The case of Rose Mary Knick was procedurally typical. Her complaint brought under 42 U.S.C. §1983 in federal court alleged a taking arising from the town enacting an ordinance requiring that she and other property owners with small private cemeteries on their land allow the public to come onto their property during the day. The district court dismissed her claim under Williamson County and the Third Circuit affirmed.
The chief justice was joined by Justices Clarence Thomas, Samuel Alito Jr., Neil Gorsuch and Brett Kavanaugh. Property rights pundits had been waiting to see where Kavanaugh would line up, many predicting he would join with the other conservative justices. Justice Elena Kagan filed a dissenting opinion in which Justices Ruth Bader Ginsburg, Stephen Breyer and Sonia Sotomayor joined. The dissent argues that there is no taking until the government denies compensation in a subsequent proceeding. The dissent also expresses the fear that federal courts will be burdened with local and state law issues, and that the majority decision transgresses the principles of stare decisis.
Property rights advocates are ecstatic. Robert Thomas is a partner with Damon Key Leong Kupchak Hastert in Honolulu, the author of the popular blog inversecondemnation.com, and a leader in Owners' Counsel of America, an organization devoted to protecting private property rights. He observes:
“The federal judiciary's unnecessary thirty-year abandonment of property and takings cases is at long last over. The court today rightly relegated to history's dustbin a judicially-created doctrine that deprived property owners of a federal court forum to resolve federal constitutional claims. The decades of damage that Williamson's County's ripeness doctrine wrought on property owners cannot be retroactively undone of course, but by putting property rights on equal footing with other constitutional rights, today's ruling is a step in the right direction. The court rectified a mistake it never should have made, and rightly restored property owners' rights to the 'full-fledged constitutional status' they should enjoy.”
Jim Burling, who is vice president for legal affairs for the Pacific Legal Foundation, which represented Knick before the court, was especially pleased with the result because his nonprofit legal organization had been fighting for decades to get Williamson County overruled:
“Property rights are no longer poor relations to other constitutional rights. For too long, property rights have been the only constitutional right that Americans have not been able to litigate in federal court; now property rights are on an equal footing.

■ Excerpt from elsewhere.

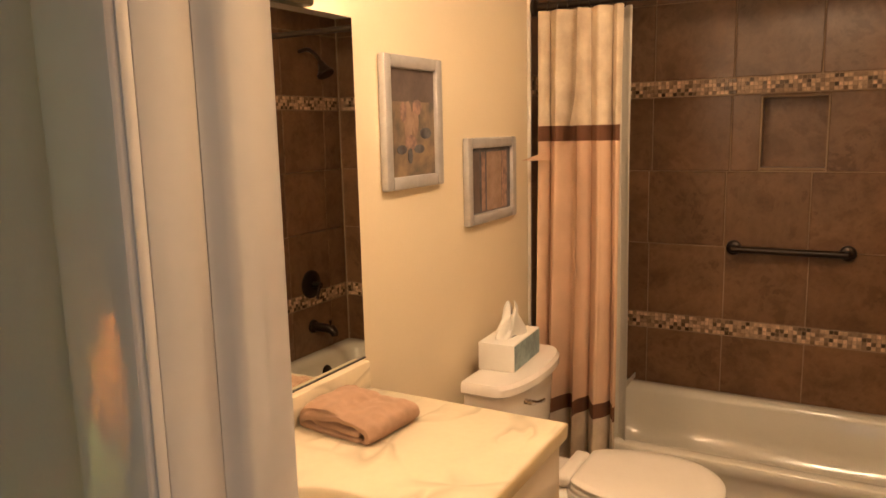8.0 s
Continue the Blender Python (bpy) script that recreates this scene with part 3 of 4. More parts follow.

Knick will give property owners the same choice of forum for federal takings claims that state and local governments have always had in defending those claims: state or federal court.
“While today's decision doesn't change the substantive law of takings, it will put more teeth into that law by making it possible for property owners to avoid some decidedly unfriendly local and state courts.
“Now that Scott Township will face a serious takings claim when the case is remanded to federal district court, we hope it will come to its senses and pay Ms. Knick for the taking of an easement across her property, up to the present, and then rescind the ordinance. Ms. Knick simply wants peace, quiet, and security on her farmland—not a potential parade of trespassers at all hours of the day.”
Michael M. Berger of Manatt, Phelps & Phillips in Los Angeles has argued four takings cases before the court and authored an amicus curiae brief in Knick for the Institute for Justice, Owners' Counsel of America and professor Daniel R. Mandelker, supporting petitioner. Berger has a unique perspective from which to assess Knick:
“For 34 years, American property owners have been prevented from seeking constitutional justice in federal courts. For reasons that were never clear, the Supreme Court concluded that such federal issues had to be “ripened” by trying—and losing—them in state courts. No other American litigant was blocked from the federal courthouse in this way. No more. Apparently, 34 years of nonsense was enough for a majority of the Court, which clearly and decisively put an end to the practice. So one is tempted to chant “ding dong, the witch is dead” while dancing on the grave of Williamson County Reg. Planning Agency v. Hamilton Bank, the case that inflicted this unfair rule on American citizens. Many of us knew the rule was wrong 34 years ago, and have repeatedly said so ever since. Reading the majority opinion in Knick v. Township of Scott, one is only left to wonder how the clarity of its analysis escaped everyone for decades. This is an issue on which conservatives and liberals should be able to join: conservatives because it provides the promise of real protection for property rights, and liberals because it protects the rights of individuals against the power of the collective state. All in all, a good day for the Constitution.”
Property owners who believe they have been wronged by the government will be encouraged by Knick to bring their cases to federal court under 42 U.S.C. §1983, and lawyers who might represent them will more readily step up with the path ahead now cleared and the possibility of recovering their attorney fees under §1988. There will be more cases brought and more issues will be raised, further challenging the limits of public regulation.
The court assured governments that overruling Williamson County need not impede government regulation: “Governments need not fear that our holding will lead federal courts to invalidate their regulations as unconstitutional. As long as just compensation remedies are available—as they have been for nearly 150 years— injunctive relief will be foreclosed.”
This is the dawn of a new era in takings litigation.
Attorney Dwight Merriam is a member of the Connecticut Law Tribune's editorial board.